As a side note, I know some of these prices are high to very, very high, and I also know that oud is not everyone’s comfort zone. It’s not particularly mine, either. But these are truly exceptional quality oils, many of which have an astounding range of notes, depth, smoothness, and complexity. They’re not only made from wood that is top-grade, rare, and of vintage age, but they’ve also been treated in a fashion intended to create “Art” with a capital “A,” by a man who is a legend and revered in his world to a degree that I think no-one — not even Serge Lutens — is revered in ours. My goal with this series is to open the door to his world, give you a glimpse inside, and to try to explain why oud at this level is something entirely different. My hope is that you will view the series as an educational trip into a very different universe and that it will be interesting on that level even to those who don’t actually like oud or who blink at the prices.

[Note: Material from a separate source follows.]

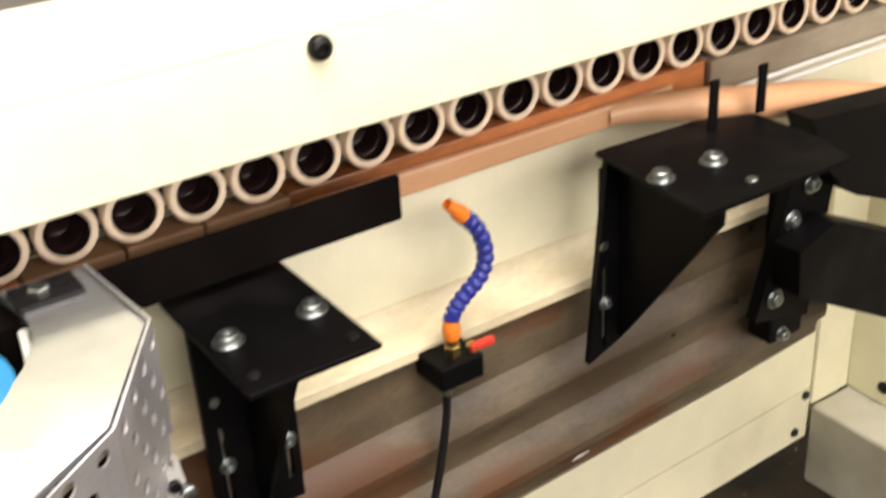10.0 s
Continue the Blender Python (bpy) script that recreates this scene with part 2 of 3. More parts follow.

I know that, for many people, it would be far more useful or relevant if I wrote about the latest Masque releases, Lubin’s new Epidor, the gazillion new Roja Doves, Tom Ford’s Oud Minerale, the many Fragrance du Bois oils which have arrived in the U.S., or some other hot, trendy, new thing that has just released. I have samples of most of the scents I’ve mentioned (amongst many, many others), have tested a handful, and I’m afraid that, nothing I’ve tried thus far (particularly Roja Dove’s Qatar, Kuwait, and Elysium) inspires me to cover them right away instead of focusing on an artisanal brand that won’t be for everyone.
So, please, may beg your indulgence for now? Who knows, maybe you’ll be tempted by an oud oil that smells of lilacs, or one that layers peaty, smoky Islay scotch with leather, old books, patchouli, campfire smoke, red wine, and grilled portobello mushrooms. Or some other variation in these most unusual, complex oils. At the very least, you’ll never see the world of oud in quite the same way. I promise you that.
Disclosure: My samples were provided courtesy of Ensar Oud. That did not impact this post. I do not do paid reviews, and my opinions are my own.